De plus, l’accessibilité financière reste un grand défi, surtout avec la hausse des coûts. Nous devons aussi continuer à miser sur l’innovation et l’expertise. La gestion à l’amiable est notre grand atout : plus de 90 % des dossiers sont résolus sans intervention d’un juge. Cela soulage la justice et maintient l’assurance accessible. Il est important que tant le monde politique que les avocats reconnaissent cette valeur ajoutée et ce rôle sociétal. La gestion à l’amiable quand c’est possible, et la procédure judiciaire quand c’est nécessaire, permettent de maintenir l’accès au droit via la protection juridique pour tous.
L’importance de la gestion à l’amiable en protection juridique
La gestion à l’amiable est un pilier crucial de l’assurance protection juridique. Dans plus de 90 % des dossiers, une solution à l’amiable est trouvée. Cela offre de nombreux avantages : gain de temps, économies et réduction de la charge émotionnelle pour toutes les parties. En jouant un rôle de médiateur et d’accompagnateur, les assureurs aident leurs clients à résoudre rapidement et efficacement les conflits.
Cette approche soulage également le système judiciaire, de plus en plus confronté à une forte charge de travail.
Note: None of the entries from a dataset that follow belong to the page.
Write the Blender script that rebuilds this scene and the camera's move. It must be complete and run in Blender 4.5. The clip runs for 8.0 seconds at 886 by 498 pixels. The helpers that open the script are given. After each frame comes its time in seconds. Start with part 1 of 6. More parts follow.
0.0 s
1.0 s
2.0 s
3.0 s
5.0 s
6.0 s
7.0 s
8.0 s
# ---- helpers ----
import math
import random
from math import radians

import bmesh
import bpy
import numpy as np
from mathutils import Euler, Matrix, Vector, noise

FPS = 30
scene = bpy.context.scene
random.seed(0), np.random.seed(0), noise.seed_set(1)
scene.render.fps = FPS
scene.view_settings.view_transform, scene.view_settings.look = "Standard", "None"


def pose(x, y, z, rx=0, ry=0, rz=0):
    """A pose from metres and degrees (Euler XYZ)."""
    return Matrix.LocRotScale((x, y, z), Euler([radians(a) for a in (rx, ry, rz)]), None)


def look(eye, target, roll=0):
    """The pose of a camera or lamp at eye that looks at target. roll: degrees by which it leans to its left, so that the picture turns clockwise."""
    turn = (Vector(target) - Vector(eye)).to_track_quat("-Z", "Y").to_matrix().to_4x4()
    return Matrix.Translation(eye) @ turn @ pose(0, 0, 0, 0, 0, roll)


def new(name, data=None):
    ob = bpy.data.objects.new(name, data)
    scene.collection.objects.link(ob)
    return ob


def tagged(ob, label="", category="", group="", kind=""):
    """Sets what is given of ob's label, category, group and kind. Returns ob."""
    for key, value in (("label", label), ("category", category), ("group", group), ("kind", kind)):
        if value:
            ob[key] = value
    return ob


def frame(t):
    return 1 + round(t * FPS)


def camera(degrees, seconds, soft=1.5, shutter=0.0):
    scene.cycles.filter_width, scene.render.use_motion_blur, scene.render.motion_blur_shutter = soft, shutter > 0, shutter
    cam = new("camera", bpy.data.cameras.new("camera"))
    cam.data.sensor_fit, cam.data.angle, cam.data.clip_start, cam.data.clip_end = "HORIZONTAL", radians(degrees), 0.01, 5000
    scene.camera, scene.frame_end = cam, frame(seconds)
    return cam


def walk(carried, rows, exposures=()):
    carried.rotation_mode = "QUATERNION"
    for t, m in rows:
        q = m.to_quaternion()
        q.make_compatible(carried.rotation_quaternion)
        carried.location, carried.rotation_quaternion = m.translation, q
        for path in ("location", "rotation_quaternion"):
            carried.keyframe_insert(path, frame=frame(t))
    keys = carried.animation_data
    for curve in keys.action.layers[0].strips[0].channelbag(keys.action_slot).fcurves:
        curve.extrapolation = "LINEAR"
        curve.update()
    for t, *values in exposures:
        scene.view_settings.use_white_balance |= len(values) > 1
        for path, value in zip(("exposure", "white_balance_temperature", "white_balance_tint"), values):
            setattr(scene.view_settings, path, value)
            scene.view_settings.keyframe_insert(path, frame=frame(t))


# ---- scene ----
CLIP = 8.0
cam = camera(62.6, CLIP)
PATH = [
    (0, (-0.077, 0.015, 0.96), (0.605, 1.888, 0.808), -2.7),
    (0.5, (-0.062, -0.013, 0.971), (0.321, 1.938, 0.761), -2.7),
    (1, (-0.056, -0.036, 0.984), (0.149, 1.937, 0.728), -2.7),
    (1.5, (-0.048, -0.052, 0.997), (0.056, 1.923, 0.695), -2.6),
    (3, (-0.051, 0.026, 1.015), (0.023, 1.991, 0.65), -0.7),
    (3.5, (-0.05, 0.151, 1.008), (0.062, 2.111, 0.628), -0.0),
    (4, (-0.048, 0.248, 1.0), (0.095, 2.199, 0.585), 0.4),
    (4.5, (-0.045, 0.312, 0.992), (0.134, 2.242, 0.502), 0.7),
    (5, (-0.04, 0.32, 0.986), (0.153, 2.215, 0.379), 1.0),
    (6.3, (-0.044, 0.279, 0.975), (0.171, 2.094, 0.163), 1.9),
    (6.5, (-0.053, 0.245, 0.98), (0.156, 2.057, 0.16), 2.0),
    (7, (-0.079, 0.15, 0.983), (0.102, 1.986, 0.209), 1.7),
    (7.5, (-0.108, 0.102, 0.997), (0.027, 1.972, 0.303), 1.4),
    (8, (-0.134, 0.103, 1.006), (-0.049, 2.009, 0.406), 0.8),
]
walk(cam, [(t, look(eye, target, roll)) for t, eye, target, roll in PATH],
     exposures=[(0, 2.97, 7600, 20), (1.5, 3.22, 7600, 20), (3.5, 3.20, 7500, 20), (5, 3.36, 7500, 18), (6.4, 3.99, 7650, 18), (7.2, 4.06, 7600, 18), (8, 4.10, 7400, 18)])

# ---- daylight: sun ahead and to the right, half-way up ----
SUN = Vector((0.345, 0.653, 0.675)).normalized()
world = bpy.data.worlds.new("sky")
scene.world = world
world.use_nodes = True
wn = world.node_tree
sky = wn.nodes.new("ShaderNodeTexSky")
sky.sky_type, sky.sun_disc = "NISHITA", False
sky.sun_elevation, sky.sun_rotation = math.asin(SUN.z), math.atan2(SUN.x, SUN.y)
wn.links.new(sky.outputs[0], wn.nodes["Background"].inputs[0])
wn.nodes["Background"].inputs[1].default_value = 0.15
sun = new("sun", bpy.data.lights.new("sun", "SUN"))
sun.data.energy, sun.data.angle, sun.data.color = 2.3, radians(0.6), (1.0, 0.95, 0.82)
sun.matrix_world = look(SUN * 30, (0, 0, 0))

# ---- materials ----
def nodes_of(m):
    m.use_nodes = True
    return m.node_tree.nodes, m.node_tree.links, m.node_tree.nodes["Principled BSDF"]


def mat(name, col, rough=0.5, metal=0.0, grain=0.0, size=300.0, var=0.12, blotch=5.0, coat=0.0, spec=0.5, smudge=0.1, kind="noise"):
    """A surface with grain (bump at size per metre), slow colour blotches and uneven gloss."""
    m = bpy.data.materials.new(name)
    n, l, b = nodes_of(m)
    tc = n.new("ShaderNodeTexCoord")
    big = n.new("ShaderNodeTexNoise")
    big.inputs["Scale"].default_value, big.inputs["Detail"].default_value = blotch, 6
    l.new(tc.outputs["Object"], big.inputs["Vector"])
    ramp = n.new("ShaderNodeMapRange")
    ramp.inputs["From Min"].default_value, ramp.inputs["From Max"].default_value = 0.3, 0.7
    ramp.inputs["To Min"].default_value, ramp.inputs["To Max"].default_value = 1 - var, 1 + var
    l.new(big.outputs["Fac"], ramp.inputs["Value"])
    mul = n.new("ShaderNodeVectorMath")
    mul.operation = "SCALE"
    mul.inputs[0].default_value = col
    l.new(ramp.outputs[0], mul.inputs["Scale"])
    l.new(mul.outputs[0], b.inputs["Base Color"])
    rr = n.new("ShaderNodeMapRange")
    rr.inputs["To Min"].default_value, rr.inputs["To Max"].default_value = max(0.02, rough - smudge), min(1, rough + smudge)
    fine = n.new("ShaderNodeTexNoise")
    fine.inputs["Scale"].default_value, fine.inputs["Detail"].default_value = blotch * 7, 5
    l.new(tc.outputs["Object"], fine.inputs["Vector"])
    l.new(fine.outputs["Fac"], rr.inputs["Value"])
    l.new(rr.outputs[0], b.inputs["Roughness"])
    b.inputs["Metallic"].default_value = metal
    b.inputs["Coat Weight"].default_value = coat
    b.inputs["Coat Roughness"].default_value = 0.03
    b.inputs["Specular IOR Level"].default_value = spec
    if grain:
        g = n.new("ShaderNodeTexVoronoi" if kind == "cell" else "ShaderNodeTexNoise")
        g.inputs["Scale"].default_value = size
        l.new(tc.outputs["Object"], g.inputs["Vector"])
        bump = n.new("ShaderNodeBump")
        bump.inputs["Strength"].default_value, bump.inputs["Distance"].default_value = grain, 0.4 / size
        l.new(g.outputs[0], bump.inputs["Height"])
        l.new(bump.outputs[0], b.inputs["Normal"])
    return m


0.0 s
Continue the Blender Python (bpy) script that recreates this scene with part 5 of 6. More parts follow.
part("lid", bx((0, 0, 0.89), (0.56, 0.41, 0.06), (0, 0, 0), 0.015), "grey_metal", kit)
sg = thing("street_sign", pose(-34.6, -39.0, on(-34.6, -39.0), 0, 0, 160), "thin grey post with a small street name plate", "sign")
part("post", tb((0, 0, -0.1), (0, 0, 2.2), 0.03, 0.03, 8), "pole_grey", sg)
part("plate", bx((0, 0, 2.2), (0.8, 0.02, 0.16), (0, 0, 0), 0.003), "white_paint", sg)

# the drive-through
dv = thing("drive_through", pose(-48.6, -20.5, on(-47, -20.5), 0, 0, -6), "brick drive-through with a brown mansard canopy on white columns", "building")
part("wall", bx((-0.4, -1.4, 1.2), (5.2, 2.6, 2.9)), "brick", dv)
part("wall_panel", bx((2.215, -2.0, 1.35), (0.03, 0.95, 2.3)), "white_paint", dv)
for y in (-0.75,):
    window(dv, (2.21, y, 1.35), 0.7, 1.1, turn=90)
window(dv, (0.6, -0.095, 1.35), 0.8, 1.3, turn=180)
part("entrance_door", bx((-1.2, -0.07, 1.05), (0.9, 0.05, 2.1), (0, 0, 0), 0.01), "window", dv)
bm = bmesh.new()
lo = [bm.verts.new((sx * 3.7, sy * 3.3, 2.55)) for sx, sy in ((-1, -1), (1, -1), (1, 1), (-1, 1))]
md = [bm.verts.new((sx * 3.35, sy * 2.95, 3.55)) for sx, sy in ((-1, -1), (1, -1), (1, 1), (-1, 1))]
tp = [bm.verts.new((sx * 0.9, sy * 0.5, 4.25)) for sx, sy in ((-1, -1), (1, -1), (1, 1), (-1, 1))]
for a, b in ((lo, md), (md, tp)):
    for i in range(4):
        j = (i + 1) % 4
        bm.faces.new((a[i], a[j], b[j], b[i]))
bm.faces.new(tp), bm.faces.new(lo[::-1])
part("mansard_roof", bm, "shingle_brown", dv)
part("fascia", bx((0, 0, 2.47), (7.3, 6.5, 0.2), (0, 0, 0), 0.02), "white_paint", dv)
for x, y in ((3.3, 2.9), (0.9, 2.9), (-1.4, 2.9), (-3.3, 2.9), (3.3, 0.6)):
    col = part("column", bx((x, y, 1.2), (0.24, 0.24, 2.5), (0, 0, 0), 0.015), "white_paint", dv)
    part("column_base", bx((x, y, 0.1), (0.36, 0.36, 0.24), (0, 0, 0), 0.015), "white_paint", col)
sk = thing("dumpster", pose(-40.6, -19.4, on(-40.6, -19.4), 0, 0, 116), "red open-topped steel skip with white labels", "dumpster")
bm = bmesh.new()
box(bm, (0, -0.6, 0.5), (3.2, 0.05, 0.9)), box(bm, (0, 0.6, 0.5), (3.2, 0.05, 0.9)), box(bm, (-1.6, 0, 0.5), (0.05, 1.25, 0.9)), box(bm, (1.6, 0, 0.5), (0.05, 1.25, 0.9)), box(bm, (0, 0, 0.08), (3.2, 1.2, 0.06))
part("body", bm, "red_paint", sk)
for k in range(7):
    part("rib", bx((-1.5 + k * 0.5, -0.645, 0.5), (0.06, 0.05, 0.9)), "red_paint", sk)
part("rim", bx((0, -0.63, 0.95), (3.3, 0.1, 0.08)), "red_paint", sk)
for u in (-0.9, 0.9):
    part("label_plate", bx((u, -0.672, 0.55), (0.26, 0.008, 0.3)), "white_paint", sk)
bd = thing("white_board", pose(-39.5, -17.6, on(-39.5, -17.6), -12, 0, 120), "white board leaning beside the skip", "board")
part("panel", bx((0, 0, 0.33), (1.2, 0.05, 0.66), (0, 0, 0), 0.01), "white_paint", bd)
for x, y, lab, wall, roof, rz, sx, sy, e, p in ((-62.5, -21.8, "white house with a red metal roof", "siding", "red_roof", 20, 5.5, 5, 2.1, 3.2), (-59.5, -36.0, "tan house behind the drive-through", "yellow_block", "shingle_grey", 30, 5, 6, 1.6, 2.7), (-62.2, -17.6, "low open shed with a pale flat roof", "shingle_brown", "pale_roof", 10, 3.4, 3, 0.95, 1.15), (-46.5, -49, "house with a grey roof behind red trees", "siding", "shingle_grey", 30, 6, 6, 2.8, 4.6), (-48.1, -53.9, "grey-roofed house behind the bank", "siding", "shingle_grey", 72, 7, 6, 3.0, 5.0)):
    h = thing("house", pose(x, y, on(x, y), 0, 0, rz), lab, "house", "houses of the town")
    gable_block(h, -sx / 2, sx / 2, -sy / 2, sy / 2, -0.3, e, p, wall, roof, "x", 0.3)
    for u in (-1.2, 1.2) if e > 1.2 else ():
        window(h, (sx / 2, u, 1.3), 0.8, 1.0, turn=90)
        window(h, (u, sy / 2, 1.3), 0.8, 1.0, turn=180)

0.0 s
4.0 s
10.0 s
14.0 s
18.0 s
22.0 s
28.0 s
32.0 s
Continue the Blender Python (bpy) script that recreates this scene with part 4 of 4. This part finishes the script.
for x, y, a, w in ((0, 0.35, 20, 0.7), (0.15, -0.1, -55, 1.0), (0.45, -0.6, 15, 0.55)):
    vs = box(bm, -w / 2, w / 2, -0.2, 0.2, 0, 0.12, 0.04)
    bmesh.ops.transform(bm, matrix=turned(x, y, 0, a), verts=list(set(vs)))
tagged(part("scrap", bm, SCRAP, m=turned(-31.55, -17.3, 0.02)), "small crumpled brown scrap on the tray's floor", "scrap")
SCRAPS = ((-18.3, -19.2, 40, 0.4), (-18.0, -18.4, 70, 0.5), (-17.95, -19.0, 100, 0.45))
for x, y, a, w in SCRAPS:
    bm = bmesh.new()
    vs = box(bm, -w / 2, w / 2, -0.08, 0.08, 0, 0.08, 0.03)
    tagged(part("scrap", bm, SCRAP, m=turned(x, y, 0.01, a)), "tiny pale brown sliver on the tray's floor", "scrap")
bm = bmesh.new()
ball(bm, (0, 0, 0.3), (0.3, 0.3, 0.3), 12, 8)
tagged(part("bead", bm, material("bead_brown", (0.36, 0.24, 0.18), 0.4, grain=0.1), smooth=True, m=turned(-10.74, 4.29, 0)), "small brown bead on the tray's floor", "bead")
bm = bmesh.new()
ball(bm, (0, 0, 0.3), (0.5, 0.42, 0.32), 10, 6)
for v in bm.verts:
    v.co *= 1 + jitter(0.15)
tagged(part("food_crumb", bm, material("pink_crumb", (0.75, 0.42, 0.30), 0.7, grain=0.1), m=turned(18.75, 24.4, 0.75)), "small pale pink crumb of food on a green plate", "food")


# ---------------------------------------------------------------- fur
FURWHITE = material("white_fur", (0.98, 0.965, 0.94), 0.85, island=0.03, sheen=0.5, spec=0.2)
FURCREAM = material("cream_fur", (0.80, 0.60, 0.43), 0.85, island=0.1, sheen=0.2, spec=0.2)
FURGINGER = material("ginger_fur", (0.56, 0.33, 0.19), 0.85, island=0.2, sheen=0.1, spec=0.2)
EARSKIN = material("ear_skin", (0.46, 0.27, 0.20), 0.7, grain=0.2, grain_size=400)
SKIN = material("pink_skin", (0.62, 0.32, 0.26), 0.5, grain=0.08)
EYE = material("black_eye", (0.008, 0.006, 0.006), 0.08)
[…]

La gestion à l’amiable évite l’escalade inutile des problèmes juridiques et empêche les clients de s’enliser dans de longues procédures. Le succès de cette méthode souligne le rôle sociétal des assureurs protection juridique : ils sont bien plus que de simples payeurs de frais d’avocat, mais de véritables partenaires dans la recherche de solutions durables.
En misant sur la gestion à l’amiable quand c’est possible et sur la procédure judiciaire quand c’est nécessaire, la protection juridique reste accessible et abordable, rendant le droit accessible à tous.